#### [Short exercise]
Write out the listing below in full and exactly, leaving out every picture.

#### [Data excerpt]
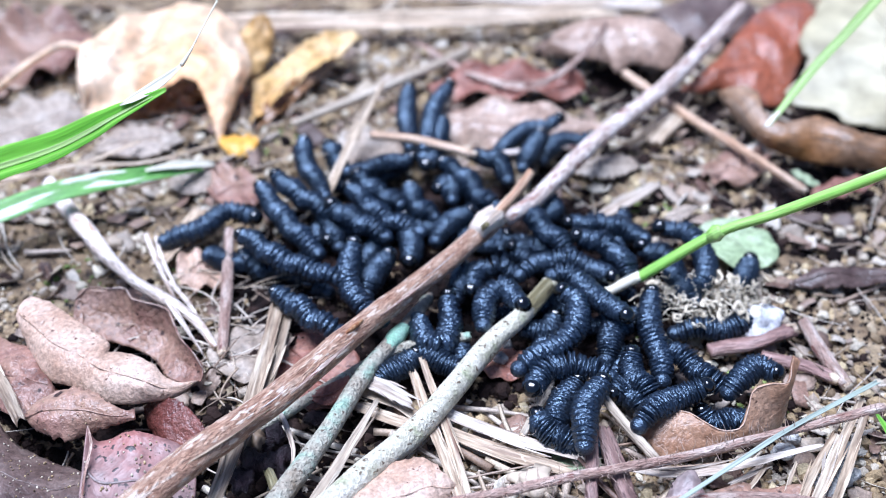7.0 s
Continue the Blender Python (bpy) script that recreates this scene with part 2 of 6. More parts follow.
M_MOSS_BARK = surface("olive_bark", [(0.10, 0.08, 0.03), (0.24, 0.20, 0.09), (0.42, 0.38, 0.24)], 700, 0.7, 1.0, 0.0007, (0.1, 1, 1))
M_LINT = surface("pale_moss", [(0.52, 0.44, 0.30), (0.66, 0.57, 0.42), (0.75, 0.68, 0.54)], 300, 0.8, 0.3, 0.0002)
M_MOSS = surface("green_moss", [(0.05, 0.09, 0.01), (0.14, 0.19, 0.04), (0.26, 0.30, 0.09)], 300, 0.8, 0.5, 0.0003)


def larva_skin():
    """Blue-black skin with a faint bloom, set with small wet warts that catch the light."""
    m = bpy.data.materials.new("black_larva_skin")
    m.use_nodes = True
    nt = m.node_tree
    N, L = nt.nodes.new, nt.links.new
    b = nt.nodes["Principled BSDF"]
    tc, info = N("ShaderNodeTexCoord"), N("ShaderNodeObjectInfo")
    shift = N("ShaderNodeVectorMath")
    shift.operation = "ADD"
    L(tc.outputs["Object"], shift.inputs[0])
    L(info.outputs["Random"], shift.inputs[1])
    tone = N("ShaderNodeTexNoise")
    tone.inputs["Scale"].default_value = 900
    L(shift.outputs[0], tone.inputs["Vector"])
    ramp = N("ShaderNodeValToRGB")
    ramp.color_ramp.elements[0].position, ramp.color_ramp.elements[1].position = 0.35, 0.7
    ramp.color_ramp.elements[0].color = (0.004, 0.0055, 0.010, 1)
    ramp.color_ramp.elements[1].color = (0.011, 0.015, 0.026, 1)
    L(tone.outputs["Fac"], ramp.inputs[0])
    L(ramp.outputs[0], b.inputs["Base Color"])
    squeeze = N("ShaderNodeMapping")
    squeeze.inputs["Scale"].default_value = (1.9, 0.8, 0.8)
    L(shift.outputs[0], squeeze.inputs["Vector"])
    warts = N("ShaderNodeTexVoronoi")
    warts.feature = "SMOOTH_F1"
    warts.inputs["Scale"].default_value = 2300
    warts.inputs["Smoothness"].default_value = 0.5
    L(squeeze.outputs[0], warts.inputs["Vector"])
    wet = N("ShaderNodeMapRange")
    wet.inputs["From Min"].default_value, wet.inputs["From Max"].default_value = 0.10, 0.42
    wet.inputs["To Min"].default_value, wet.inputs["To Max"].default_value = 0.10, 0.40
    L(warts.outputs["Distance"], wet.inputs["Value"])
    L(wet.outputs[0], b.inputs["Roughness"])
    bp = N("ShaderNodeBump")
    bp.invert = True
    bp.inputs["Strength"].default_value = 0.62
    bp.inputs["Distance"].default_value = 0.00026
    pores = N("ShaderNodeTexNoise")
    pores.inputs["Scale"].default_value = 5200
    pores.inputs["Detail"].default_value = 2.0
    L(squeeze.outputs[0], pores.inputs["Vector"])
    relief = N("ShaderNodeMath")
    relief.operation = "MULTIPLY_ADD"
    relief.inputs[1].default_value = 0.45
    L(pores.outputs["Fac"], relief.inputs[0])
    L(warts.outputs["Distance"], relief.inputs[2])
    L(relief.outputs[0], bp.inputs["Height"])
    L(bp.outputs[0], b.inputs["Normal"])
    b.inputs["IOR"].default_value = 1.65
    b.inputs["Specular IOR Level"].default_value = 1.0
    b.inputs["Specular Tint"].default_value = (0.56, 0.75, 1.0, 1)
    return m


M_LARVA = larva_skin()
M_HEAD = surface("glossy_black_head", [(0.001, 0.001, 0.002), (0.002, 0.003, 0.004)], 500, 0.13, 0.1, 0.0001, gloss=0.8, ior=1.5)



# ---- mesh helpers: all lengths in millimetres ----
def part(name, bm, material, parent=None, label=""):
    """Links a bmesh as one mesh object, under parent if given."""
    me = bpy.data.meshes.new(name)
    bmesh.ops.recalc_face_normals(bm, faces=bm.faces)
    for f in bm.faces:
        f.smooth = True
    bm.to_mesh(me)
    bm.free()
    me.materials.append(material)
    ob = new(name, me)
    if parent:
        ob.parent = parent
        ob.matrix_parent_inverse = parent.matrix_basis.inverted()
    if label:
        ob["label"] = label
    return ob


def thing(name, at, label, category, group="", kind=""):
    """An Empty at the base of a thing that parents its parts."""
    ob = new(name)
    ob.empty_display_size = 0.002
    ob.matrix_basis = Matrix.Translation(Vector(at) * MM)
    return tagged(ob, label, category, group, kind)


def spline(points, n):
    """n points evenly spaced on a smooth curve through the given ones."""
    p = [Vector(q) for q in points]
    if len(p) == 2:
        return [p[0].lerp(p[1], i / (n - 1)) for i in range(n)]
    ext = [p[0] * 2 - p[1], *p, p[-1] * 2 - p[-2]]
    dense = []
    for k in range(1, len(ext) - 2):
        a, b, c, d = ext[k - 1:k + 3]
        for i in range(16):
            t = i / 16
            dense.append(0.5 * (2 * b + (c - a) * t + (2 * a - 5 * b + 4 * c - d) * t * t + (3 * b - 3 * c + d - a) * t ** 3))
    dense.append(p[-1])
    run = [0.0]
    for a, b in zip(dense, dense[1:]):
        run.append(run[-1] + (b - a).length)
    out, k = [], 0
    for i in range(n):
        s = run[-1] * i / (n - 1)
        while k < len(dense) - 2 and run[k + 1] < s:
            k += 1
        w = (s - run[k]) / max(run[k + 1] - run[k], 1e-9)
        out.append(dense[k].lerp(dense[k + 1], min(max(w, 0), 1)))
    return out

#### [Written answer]
7.0 s
Continue the Blender Python (bpy) script that recreates this scene with part 2 of 6. More parts follow.
M_MOSS_BARK = surface("olive_bark", [(0.10, 0.08, 0.03), (0.24, 0.20, 0.09), (0.42, 0.38, 0.24)], 700, 0.7, 1.0, 0.0007, (0.1, 1, 1))
M_LINT = surface("pale_moss", [(0.52, 0.44, 0.30), (0.66, 0.57, 0.42), (0.75, 0.68, 0.54)], 300, 0.8, 0.3, 0.0002)
M_MOSS = surface("green_moss", [(0.05, 0.09, 0.01), (0.14, 0.19, 0.04), (0.26, 0.30, 0.09)], 300, 0.8, 0.5, 0.0003)


def larva_skin():
    """Blue-black skin with a faint bloom, set with small wet warts that catch the light."""
    m = bpy.data.materials.new("black_larva_skin")
    m.use_nodes = True
    nt = m.node_tree
    N, L = nt.nodes.new, nt.links.new
    b = nt.nodes["Principled BSDF"]
    tc, info = N("ShaderNodeTexCoord"), N("ShaderNodeObjectInfo")
    shift = N("ShaderNodeVectorMath")
    shift.operation = "ADD"
    L(tc.outputs["Object"], shift.inputs[0])
    L(info.outputs["Random"], shift.inputs[1])
    tone = N("ShaderNodeTexNoise")
    tone.inputs["Scale"].default_value = 900
    L(shift.outputs[0], tone.inputs["Vector"])
    ramp = N("ShaderNodeValToRGB")
    ramp.color_ramp.elements[0].position, ramp.color_ramp.elements[1].position = 0.35, 0.7
    ramp.color_ramp.elements[0].color = (0.004, 0.0055, 0.010, 1)
    ramp.color_ramp.elements[1].color = (0.011, 0.015, 0.026, 1)
    L(tone.outputs["Fac"], ramp.inputs[0])
    L(ramp.outputs[0], b.inputs["Base Color"])
    squeeze = N("ShaderNodeMapping")
    squeeze.inputs["Scale"].default_value = (1.9, 0.8, 0.8)
    L(shift.outputs[0], squeeze.inputs["Vector"])
    warts = N("ShaderNodeTexVoronoi")
    warts.feature = "SMOOTH_F1"
    warts.inputs["Scale"].default_value = 2300
    warts.inputs["Smoothness"].default_value = 0.5
    L(squeeze.outputs[0], warts.inputs["Vector"])
    wet = N("ShaderNodeMapRange")
    wet.inputs["From Min"].default_value, wet.inputs["From Max"].default_value = 0.10, 0.42
    wet.inputs["To Min"].default_value, wet.inputs["To Max"].default_value = 0.10, 0.40
    L(warts.outputs["Distance"], wet.inputs["Value"])
    L(wet.outputs[0], b.inputs["Roughness"])
    bp = N("ShaderNodeBump")
    bp.invert = True
    bp.inputs["Strength"].default_value = 0.62
    bp.inputs["Distance"].default_value = 0.00026
    pores = N("ShaderNodeTexNoise")
    pores.inputs["Scale"].default_value = 5200
    pores.inputs["Detail"].default_value = 2.0
    L(squeeze.outputs[0], pores.inputs["Vector"])
    relief = N("ShaderNodeMath")
    relief.operation = "MULTIPLY_ADD"
    relief.inputs[1].default_value = 0.45
    L(pores.outputs["Fac"], relief.inputs[0])
    L(warts.outputs["Distance"], relief.inputs[2])
    L(relief.outputs[0], bp.inputs["Height"])
    L(bp.outputs[0], b.inputs["Normal"])
    b.inputs["IOR"].default_value = 1.65
    b.inputs["Specular IOR Level"].default_value = 1.0
    b.inputs["Specular Tint"].default_value = (0.56, 0.75, 1.0, 1)
    return m


M_LARVA = larva_skin()
M_HEAD = surface("glossy_black_head", [(0.001, 0.001, 0.002), (0.002, 0.003, 0.004)], 500, 0.13, 0.1, 0.0001, gloss=0.8, ior=1.5)



# ---- mesh helpers: all lengths in millimetres ----
def part(name, bm, material, parent=None, label=""):
    """Links a bmesh as one mesh object, under parent if given."""
    me = bpy.data.meshes.new(name)
    bmesh.ops.recalc_face_normals(bm, faces=bm.faces)
    for f in bm.faces:
        f.smooth = True
    bm.to_mesh(me)
    bm.free()
    me.materials.append(material)
    ob = new(name, me)
    if parent:
        ob.parent = parent
        ob.matrix_parent_inverse = parent.matrix_basis.inverted()
    if label:
        ob["label"] = label
    return ob


def thing(name, at, label, category, group="", kind=""):
    """An Empty at the base of a thing that parents its parts."""
    ob = new(name)
    ob.empty_display_size = 0.002
    ob.matrix_basis = Matrix.Translation(Vector(at) * MM)
    return tagged(ob, label, category, group, kind)


def spline(points, n):
    """n points evenly spaced on a smooth curve through the given ones."""
    p = [Vector(q) for q in points]
    if len(p) == 2:
        return [p[0].lerp(p[1], i / (n - 1)) for i in range(n)]
    ext = [p[0] * 2 - p[1], *p, p[-1] * 2 - p[-2]]
    dense = []
    for k in range(1, len(ext) - 2):
        a, b, c, d = ext[k - 1:k + 3]
        for i in range(16):
            t = i / 16
            dense.append(0.5 * (2 * b + (c - a) * t + (2 * a - 5 * b + 4 * c - d) * t * t + (3 * b - 3 * c + d - a) * t ** 3))
    dense.append(p[-1])
    run = [0.0]
    for a, b in zip(dense, dense[1:]):
        run.append(run[-1] + (b - a).length)
    out, k = [], 0
    for i in range(n):
        s = run[-1] * i / (n - 1)
        while k < len(dense) - 2 and run[k + 1] < s:
            k += 1
        w = (s - run[k]) / max(run[k + 1] - run[k], 1e-9)
        out.append(dense[k].lerp(dense[k + 1], min(max(w, 0), 1)))
    return out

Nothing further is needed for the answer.